The distance seems so far but it’s not..
just know it’s okay to drown I’m still drowning but I’ve built a safe island for myself and my things and my people that call me mom…and my people who care and still check to make sure I am here.
I am here and I seem so far away.. from reality and from the truth and from the answers I seek and from wondering why…
Why me?
I wonder this quite often.. And I don’t know if I will get that answer but today I think I have resurfaced because after all I am here.. here to share my feelings and my questions and to maybe find my answers or maybe not.. but I have resurfaced and today that is all I need.

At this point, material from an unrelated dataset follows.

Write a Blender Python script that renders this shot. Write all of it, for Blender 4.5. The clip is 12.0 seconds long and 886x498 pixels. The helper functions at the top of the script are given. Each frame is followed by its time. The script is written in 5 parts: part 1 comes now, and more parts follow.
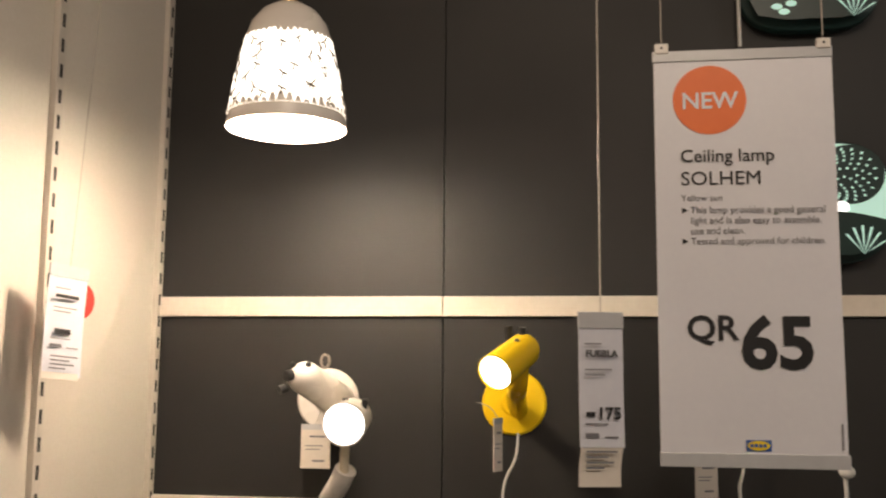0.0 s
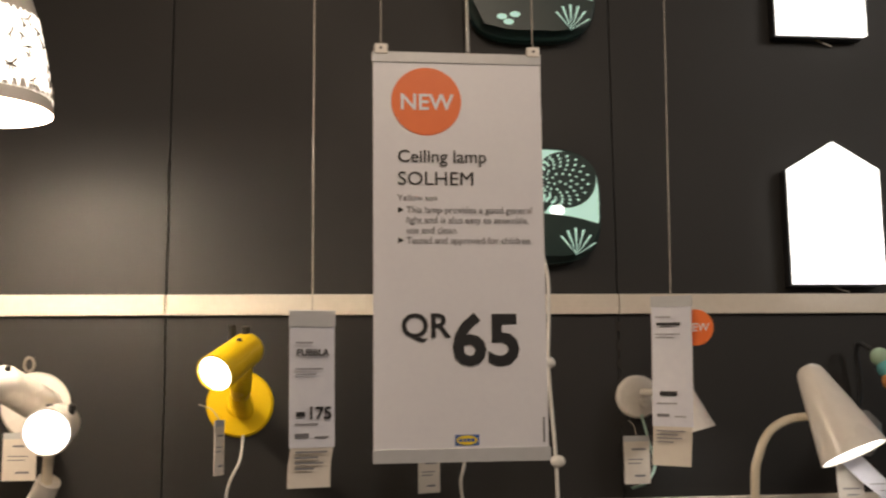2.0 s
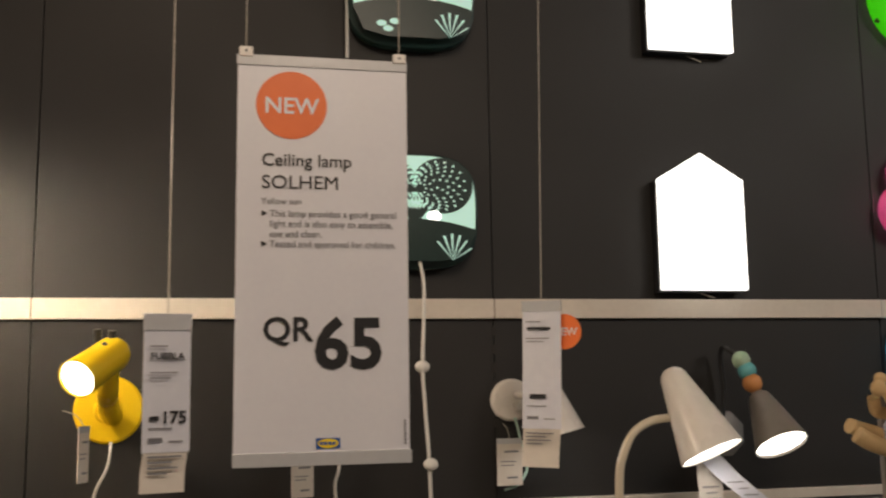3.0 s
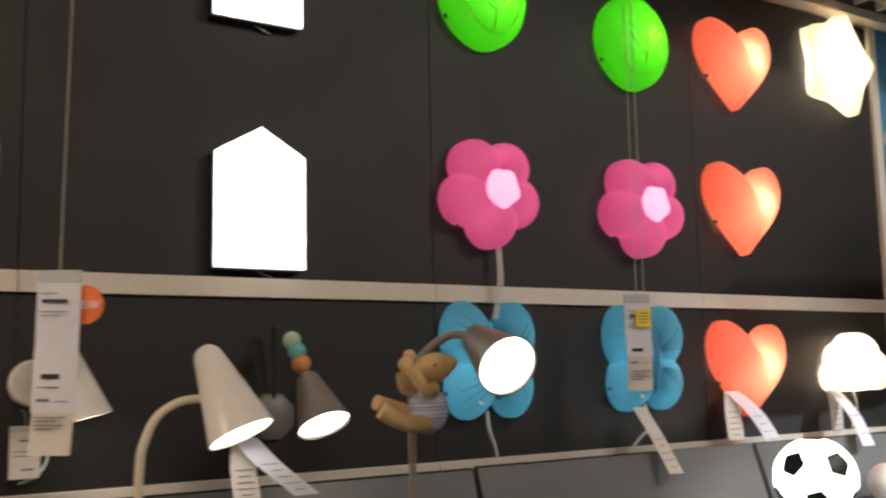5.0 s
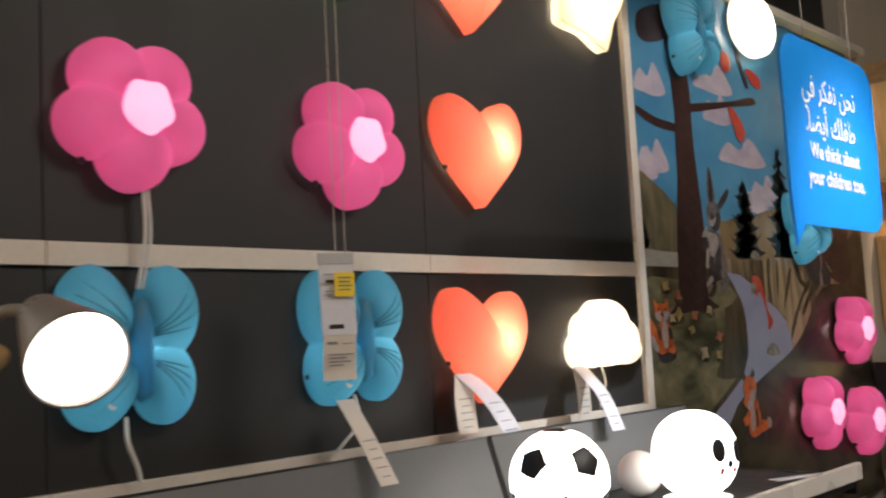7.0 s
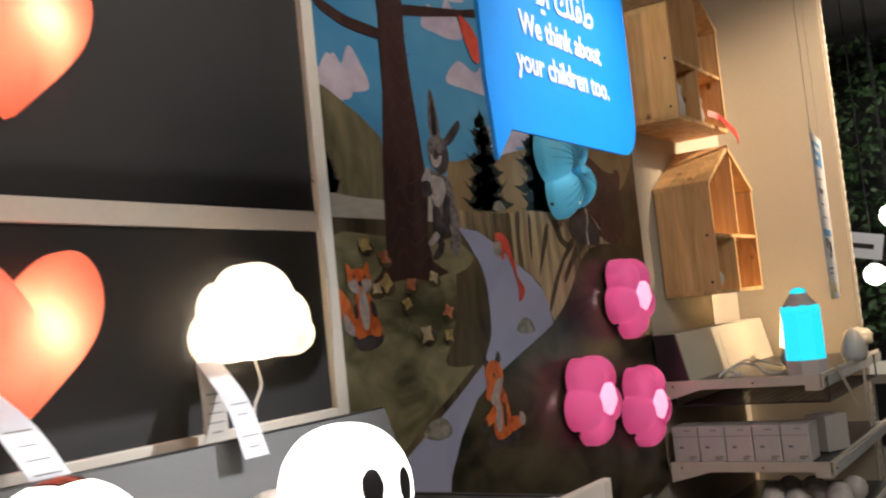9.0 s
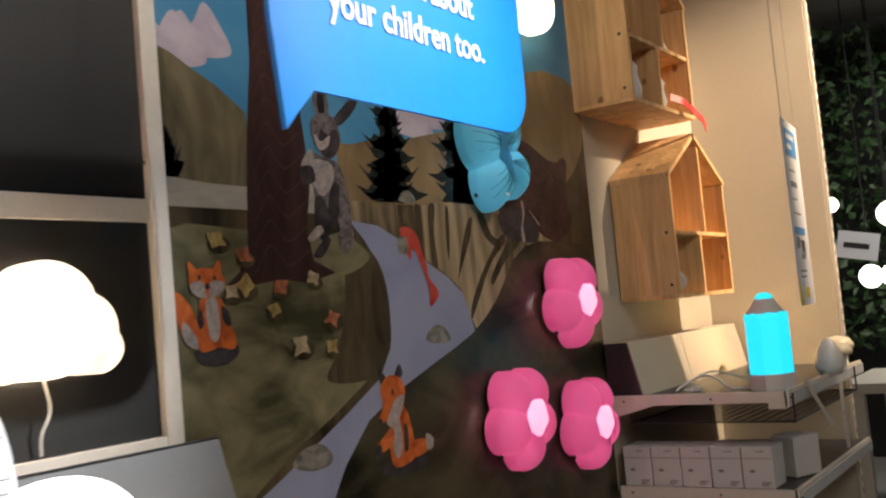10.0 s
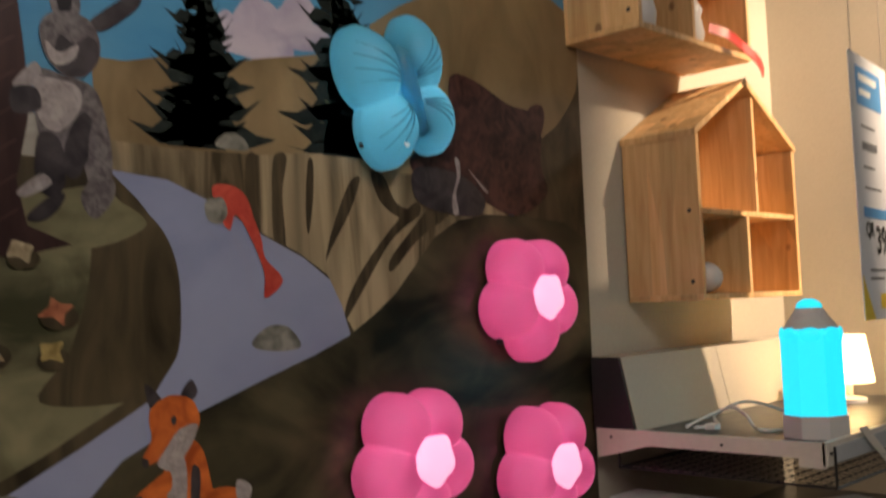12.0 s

So from one widow to another or from one mom to another or friend, sister, human.. just know that it’s okay to drown and it’s okay to feel like your barely above water so long as you resurface and keep those tiny humans happy and fed and thriving but know it’s okay to not be okay and that one day things might be okay again and that a new normal might come to be..
But today just sit and breathe and listen to what feels right and what matters most to you.
Focus on the good and a purpose that fills your soul and makes a smile appear if only for a short while because that short while might turn into something longer and more substantial.
I am unsure of purpose and if I have one or many because I think I must have many. One of those is being a mom and another is hopefully this. I hope to leave a place for my thoughts that others can relate and can just be. Maybe that is my purpose. So from one mom and widow to another know that maybe there is a lot to be hopeful and thankful for, even when nothing is sure.